__Exercise requirements__
Set down word for word each line from the start of the listing through the line that contains "scene.render.fps = FPS", both included.

__Available data__
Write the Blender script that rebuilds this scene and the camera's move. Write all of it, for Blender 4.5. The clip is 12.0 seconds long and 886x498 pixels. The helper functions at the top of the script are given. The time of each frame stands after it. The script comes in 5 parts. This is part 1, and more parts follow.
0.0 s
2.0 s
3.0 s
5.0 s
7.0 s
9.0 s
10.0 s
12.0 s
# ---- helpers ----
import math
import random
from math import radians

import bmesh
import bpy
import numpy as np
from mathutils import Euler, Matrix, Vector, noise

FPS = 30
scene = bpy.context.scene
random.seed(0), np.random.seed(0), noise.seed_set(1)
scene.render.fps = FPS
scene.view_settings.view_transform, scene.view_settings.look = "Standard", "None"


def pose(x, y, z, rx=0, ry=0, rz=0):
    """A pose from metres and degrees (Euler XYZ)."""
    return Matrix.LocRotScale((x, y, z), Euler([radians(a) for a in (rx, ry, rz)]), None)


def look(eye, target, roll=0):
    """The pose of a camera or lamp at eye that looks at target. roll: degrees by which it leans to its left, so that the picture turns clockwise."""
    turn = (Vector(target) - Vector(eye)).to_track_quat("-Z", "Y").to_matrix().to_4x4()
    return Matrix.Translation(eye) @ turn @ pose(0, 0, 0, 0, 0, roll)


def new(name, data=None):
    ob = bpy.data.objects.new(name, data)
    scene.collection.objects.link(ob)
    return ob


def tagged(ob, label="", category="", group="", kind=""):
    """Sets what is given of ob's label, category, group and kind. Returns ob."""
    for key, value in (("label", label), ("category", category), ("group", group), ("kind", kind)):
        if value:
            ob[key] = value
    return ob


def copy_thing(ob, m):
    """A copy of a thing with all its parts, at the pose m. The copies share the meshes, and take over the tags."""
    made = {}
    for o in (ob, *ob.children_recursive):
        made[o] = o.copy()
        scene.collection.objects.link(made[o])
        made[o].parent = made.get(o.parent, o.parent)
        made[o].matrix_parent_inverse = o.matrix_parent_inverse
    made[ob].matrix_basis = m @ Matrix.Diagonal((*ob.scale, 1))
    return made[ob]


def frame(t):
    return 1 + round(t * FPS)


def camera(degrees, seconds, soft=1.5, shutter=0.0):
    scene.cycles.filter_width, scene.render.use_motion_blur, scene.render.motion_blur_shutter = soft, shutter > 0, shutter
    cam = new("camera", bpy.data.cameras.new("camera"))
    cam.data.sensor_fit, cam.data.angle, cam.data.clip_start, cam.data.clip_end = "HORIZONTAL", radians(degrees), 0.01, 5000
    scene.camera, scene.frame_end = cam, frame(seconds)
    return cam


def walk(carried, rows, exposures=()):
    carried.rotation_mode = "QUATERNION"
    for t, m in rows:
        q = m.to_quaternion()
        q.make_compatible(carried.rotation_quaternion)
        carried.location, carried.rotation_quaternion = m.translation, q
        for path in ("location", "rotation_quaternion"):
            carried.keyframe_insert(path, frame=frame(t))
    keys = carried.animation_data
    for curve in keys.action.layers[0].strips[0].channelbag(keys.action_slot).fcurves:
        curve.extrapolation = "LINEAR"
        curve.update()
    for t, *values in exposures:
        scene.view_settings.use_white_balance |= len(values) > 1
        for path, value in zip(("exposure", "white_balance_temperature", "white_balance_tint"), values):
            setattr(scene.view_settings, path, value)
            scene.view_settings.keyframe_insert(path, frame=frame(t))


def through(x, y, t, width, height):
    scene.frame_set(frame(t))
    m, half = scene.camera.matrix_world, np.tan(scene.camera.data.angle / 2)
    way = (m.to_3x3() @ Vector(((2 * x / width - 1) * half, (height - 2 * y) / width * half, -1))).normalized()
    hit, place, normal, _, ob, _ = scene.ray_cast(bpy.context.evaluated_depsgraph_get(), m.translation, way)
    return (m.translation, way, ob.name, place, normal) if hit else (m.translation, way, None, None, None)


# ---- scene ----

__The answer__
Write the Blender script that rebuilds this scene and the camera's move. Write all of it, for Blender 4.5. The clip is 12.0 seconds long and 886x498 pixels. The helper functions at the top of the script are given. The time of each frame stands after it. The script comes in 5 parts. This is part 1, and more parts follow.
0.0 s
2.0 s
3.0 s
5.0 s
7.0 s
9.0 s
10.0 s
12.0 s
# ---- helpers ----
import math
import random
from math import radians

import bmesh
import bpy
import numpy as np
from mathutils import Euler, Matrix, Vector, noise

FPS = 30
scene = bpy.context.scene
random.seed(0), np.random.seed(0), noise.seed_set(1)
scene.render.fps = FPS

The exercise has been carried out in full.